As the following banner points out this law will place the rights of internet users below that of those who society generally regard as deserving of the strictest punishment.
Leaving aside the vexed question of digital rights management in all its manifestations, enacting such a law will by necessity cause enormous impost on NZ schools and education in general. Who has not seen a student download an image from Google Images to add to their PowerPoint? Who has not seen a piece of student work that has been blatantly lifted from Wikipedia or some other online source? Who has not had a student bring a CD long to school that has been copied from some other source? Who amongst us has not been as careful in checking the Creative Commons licence of a piece of work before we have embedded it into our sites?
Who has not used each of these opportunities to engage those same students in a discussion re the need to pay due heed to the originator of such work? Who has not also used the opportunities to engage in a discussion about the alternatives to copyright in the form of Creative Commons. Unfortunately for our Kiwi cousins they may potentially never get the chance to engage in this conversation should just one complainant decide to accuse a teacher/class/school of abuse of copyright.

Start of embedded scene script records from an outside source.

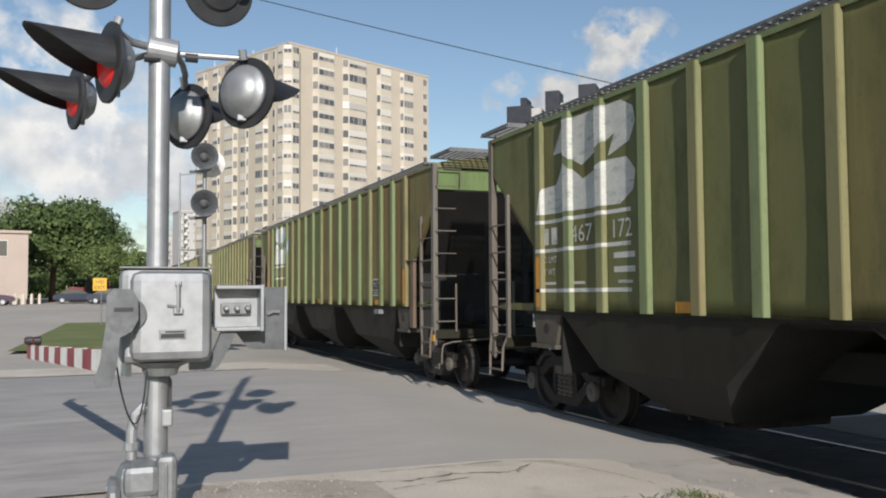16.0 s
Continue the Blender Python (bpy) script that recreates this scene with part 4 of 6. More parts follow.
SPRAY_NAVY = surface("spray_navy", (0.015, 0.022, 0.045), (0.03, 0.04, 0.07), 0.7, 0, 2, 30, 0.0)
SPRAY_DIM = surface("spray_dull_grey", (0.10, 0.10, 0.085), (0.17, 0.165, 0.14), 0.7, 0, 2.5, 30, 0.0, spots=(0.05, 0.05, 0.05))
SPRAY_GREY = surface("spray_grey", (0.20, 0.20, 0.19), (0.34, 0.33, 0.30), 0.7, 0, 3, 30, 0.0, spots=(0.08, 0.08, 0.08))
SPRAY_BLACK = surface("spray_black", (0.012, 0.013, 0.014), (0.02, 0.021, 0.022), 0.7, 0, 3, 30, 0.0)
CREAM = surface("spray_cream", (0.52, 0.47, 0.36), (0.60, 0.55, 0.44), 0.7, 0, 3, 30, 0.0)
SPRAY_GOLD = surface("spray_gold", (0.32, 0.16, 0.04), (0.42, 0.24, 0.07), 0.7, 0, 3, 30, 0.0, spots=(0.16, 0.06, 0.03))

hopper_marks(0, "46 18", MARK, (-5.25, -11.3))
hopper_marks(1, "", MARK, (-6.0, -11.3))
hopper_marks(3, "46 144", MARK, ())
hopper_marks(4, "468 149", MARK, (), ("221900", "64100"))
hopper_marks(5, "467 362", MARK, (-9.3,), ("221100", "64900"))
strokes("graffiti", BUILT[5][0], (-4.0, 3.4), 1.6, 1.2, 7, SPRAY_BLUE, 132, 0.05)
hopper_marks(6, "467 172", MARK_WORN, (-5.75, -9.1, -12.0))
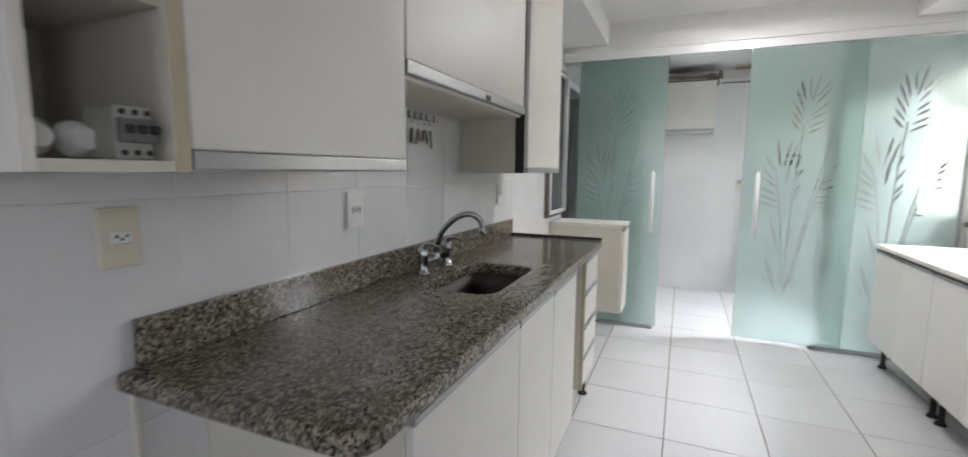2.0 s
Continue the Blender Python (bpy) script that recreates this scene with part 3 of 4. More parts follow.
def base_cabinet(y0, y1, doors, x_back, x_front, z0, z1, label, leg_spots, group, open_side=None):
    """A low unit whose doors face the room along x; x_front is the door face."""
    s = 1 if x_front > x_back else -1
    ca = thing("base_cabinet", ((x_back + x_front) / 2, (y0 + y1) / 2, 0), label, "cabinet", group)
    xb, xc = x_back, x_front - s * 0.019
    lo, hi = min(xb, xc), max(xb, xc)
    body = bmesh.new()
    box((lo, y0, z0), (hi, y0 + 0.016, z1), 0.001, 1, bm=body)
    box((lo, y1 - 0.016, z0), (hi, y1, z1), 0.001, 1, bm=body)
    box((lo, y0 + 0.016, z0), (hi, y1 - 0.016, z0 + 0.016), bm=body)
    box((xb - 0.0, y0 + 0.016, z0 + 0.016), (xb + s * 0.006, y1 - 0.016, z1), bm=body) if s > 0 else box((xb - 0.006, y0 + 0.016, z0 + 0.016), (xb, y1 - 0.016, z1), bm=body)
    part("carcass", body, LAMB, ca)
    for d0, d1 in doors:
        dlo, dhi = sorted((xc + s * 0.001, x_front))
        dr = part("door", box((dlo, d0 + 0.0025, z0 + 0.002), (dhi, d1 - 0.0025, z1 - 0.032), 0.0025), LAM, ca)
        glo, ghi = sorted((xc + s * 0.003, x_front + s * 0.004))
        alu_pull(dr, (glo, d0 + 0.0025, z1 - 0.0318), (ghi, d1 - 0.0025, z1 - 0.014))
        part("end_cap", box((glo, d1 - 0.012, z1 - 0.0332), (ghi + 0.001, d1 - 0.002, z1 - 0.0128), 0.001), BLACK, dr)
    legs(ca, leg_spots, z0 - 0.0012)
    return ca


base_cabinet(0.909, 1.519, [(0.909, 1.519)], XL + 0.004, -0.750, 0.125, 0.864, "white laminate base cabinet with one door and aluminium grip", [(-0.83, 1.0), (-0.83, 1.50), (-1.25, 1.0)], "counter base cabinets")
base_cabinet(1.521, 2.335, [(1.521, 1.928), (1.928, 2.335)], XL + 0.004, -0.750, 0.125, 0.864, "white laminate base cabinet with two doors under the sink", [(-0.83, 1.60), (-0.82, 2.30), (-1.25, 2.30)], "counter base cabinets")

dr = thing("drawer_unit", (-1.0, 2.74, 0), "white laminate drawer unit with four drawers and yellowed edges", "drawer unit")
body = bmesh.new()
box((XL + 0.004, 2.560, 0.16), (-0.769, 2.576, 0.864), 0.001, 1, bm=body)
box((XL + 0.004, 2.890, 0.16), (-0.769, 2.906, 0.864), 0.001, 1, bm=body)
box((XL + 0.004, 2.576, 0.16), (-0.769, 2.890, 0.176), bm=body)
part("carcass", body, LAMB, dr)
part("edge_band", box((-0.7688, 2.558, 0.16), (-0.750, 2.572, 0.864), 0.001), EDGE, dr)
for z0, z1 in ((0.185, 0.335), (0.345, 0.500), (0.510, 0.680), (0.690, 0.852)):
    f = part("drawer_front", box((-0.768, 2.573, z0), (-0.748, 2.906, z1 - 0.018), 0.0025), LAM, dr)
    alu_pull(f, (-0.766, 2.573, z1 - 0.0178), (-0.744, 2.906, z1 - 0.002))
legs(dr, [(-0.80, 2.86), (-1.25, 2.86)], 0.1588)
fp = thing("filler_panel", (-1.0, 2.45, 0), "recessed white panel between the cabinets", "panel")
part("board", box((-0.86, 2.3365, 0.16), (-0.842, 2.559, 0.863), 0.001), LAM, fp)
legs(fp, [(-0.851, 2.45)], 0.1588, 0.008)

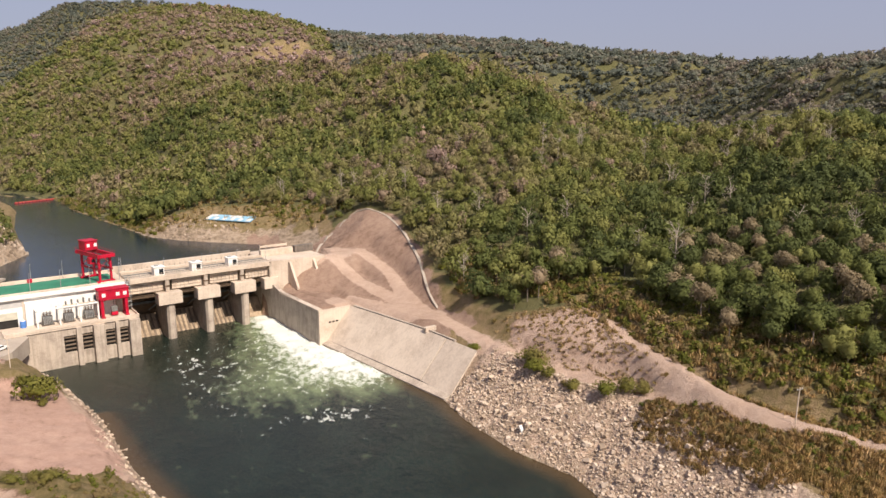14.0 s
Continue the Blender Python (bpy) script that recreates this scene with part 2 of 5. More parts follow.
    nt.links.new(col, b.inputs["Base Color"])
    bump_node(nt, b, math_node(nt, "ADD", mid, math_node(nt, "MULTIPLY", fine, 0.35)), 0.6 if foam else 0.12, 0.6)
    return m


RIVER = water_material("river_water", (0.009, 0.015, 0.011), True)
RESERVOIR = water_material("reservoir_water", (0.012, 0.02, 0.028), False)


# ---- builders ----
def box(bm, x0, x1, y0, y1, z0, z1):
    vs = [bm.verts.new(c) for c in ((x0, y0, z0), (x1, y0, z0), (x1, y1, z0), (x0, y1, z0), (x0, y0, z1), (x1, y0, z1), (x1, y1, z1), (x0, y1, z1))]
    for f in ((3, 2, 1, 0), (4, 5, 6, 7), (0, 1, 5, 4), (1, 2, 6, 5), (2, 3, 7, 6), (3, 0, 4, 7)):
        bm.faces.new([vs[i] for i in f])
    return bm


def prism(bm, outline, lo, hi, axis="z"):
    """A solid between two levels, with the outline given in the other two axes."""
    def at(p, h):
        return (p[0], p[1], h) if axis == "z" else (h, p[0], p[1]) if axis == "x" else (p[0], h, p[1])
    a, b = [bm.verts.new(at(p, lo)) for p in outline], [bm.verts.new(at(p, hi)) for p in outline]
    n = len(outline)
    bm.faces.new(a[::-1])
    bm.faces.new(b)
    for i in range(n):
        bm.faces.new((a[i], a[(i + 1) % n], b[(i + 1) % n], b[i]))
    bmesh.ops.recalc_face_normals(bm, faces=bm.faces[:])
    return bm


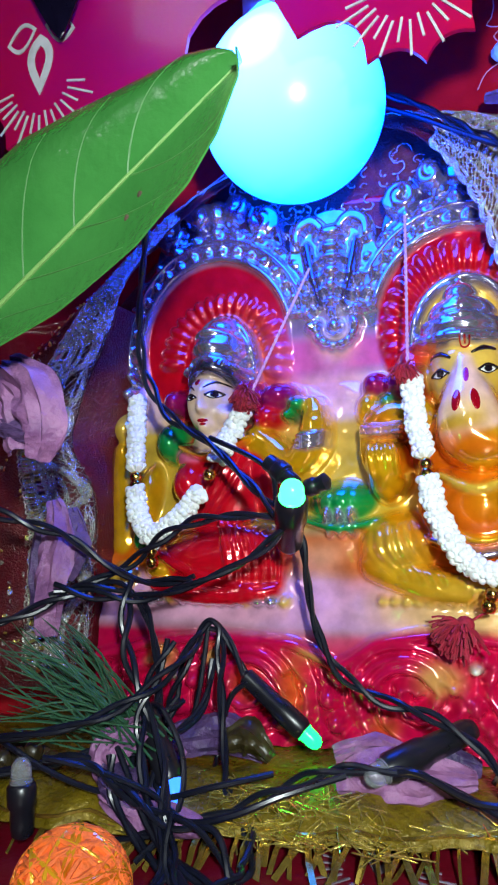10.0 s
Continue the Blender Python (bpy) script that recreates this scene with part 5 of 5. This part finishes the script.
# ---- black foil points hanging before the card ----
def foil_point(x, tip_z, w):
    h = empty("foil_pendant", (x, 0.144, tip_z), label="glossy black pointed foil pendant hanging before the red card", category="pendant", group="black foil pendants")

    def at(u, v):
        q = 2 * v - 1
        ww = w * (math.sin(math.pi * 0.5 * min(1, u * 1.6)) ** 0.8) * (1 - 0.25 * max(0, u - 0.6))
        return (x + ww * q - 0.003 * u, 0.1445 - 0.004 * u - 0.0030 * (1 - q * q) * u, tip_z + 0.075 * u)

    s = Shape().grid(at, 22, 12, 0.0006, LEAFDARK)
    s.make("foil_blade", h)
    s = Shape().tube([at(0.30, 0.62), at(0.34, 0.8), at(0.36, 0.97)], 0.0006, YELLOWSTRIP, 6, 3, flat=0.4)
    s.make("fold_strip", h, label="pale yellow folded strip")


for x, z, w in ((-0.1470, 0.1830, 0.0150), (-0.0577, 0.1830, 0.0188), (0.0195, 0.1903, 0.0175)):
    foil_point(x, z, w)
s = Shape().ball((0.0395, 0.1462, 0.1690), (0.0068, 0.0012, 0.0062), LEAFDARK, nu=20, nv=12)
tagged(s.make("foil_disc"), "small dark foil disc on the card pillar", "foil disc")

# ---- needle tuft, thread ball, loose thread ----
s = Shape()
for i in range(85):
    a = Vector((rnd.gauss(-0.135, 0.004), rnd.uniform(0.156, 0.172), rnd.gauss(0.007, 0.003)))
    b = Vector((rnd.uniform(-0.182, -0.158), rnd.uniform(0.150, 0.182), rnd.uniform(0.004, 0.034)))
    s.tube([a, (a + b) / 2 + Vector((0, 0, rnd.uniform(-0.004, 0.006))), b], [0.00028, 0.0003, 0.0001], NEEDLE, 4, 3)
tagged(s.make("needle_sprig"), "dark green needle sprig lying by the plinth", "sprig", kind="stuff")
ball = empty("thread_ball", (-0.1235, 0.1190, TABLE_Z), label="ball of orange thread wound on the red table", category="thread ball")
C = Vector((-0.1235, 0.1190, TABLE_Z + 0.0109))
Shape().ball(C, 0.0102, MARIGOLD, nu=24, nv=16).make("core", ball)
for i in range(46):
    ax = Vector((rnd.gauss(0, 1), rnd.gauss(0, 1), rnd.gauss(0, 1))).normalized()
    p = ax.orthogonal().normalized()
    q = ax.cross(p)
    off = rnd.uniform(-0.45, 0.45)
    R = 0.0105 * math.sqrt(1 - off * off)
    Shape().tube([C + ax * (0.0105 * off) + R * (math.cos(t) * p + math.sin(t) * q) for t in np.linspace(0, 2 * math.pi, 26)[:-1]], 0.0005, MARIGOLD if i % 3 else ORANGE, 5, 1, closed=True).make("thread_turn", ball)
s = Shape().tube([(0.0510, 0.1600, -0.006), (0.0530, 0.1575, -0.009), (0.0525, 0.1560, -0.0135), (0.0545, 0.152, -0.0155)], 0.0003, SILVERTHREAD, 5, 5)
tagged(s.make("loose_thread"), "loose silver thread hanging from the gold cloth corner", "thread")
s = Shape()
for i in range(16):
    s.ball((rnd.gauss(-0.176, 0.006), rnd.uniform(0.158, 0.176), TABLE_Z + 0.012 + rnd.uniform(-0.001, 0.003)), rnd.uniform(0.0018, 0.003), SEED, nu=9, nv=6)
tagged(s.make("small_buds"), "small olive buds lying by the needle sprig", "buds", kind="stuff")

Many teachers will as always continue on with normal practice firm in the conviction that education is always more important than punishment. Many others, probably the majority, will decide not to take that risk, quite fairly reasoning that their reputation and that of the school is paramount. That they could do so can only be more the poorer for an education system that otherwise has many outstanding features.
Let’s hope sanity prevails and the Twitter Avatars can all be switched back to a more congenial look.
BTW of you wish to add your name to the Creative Freedom online petition you will need to act fast as of this post there are only six days left until the legislation becomes law.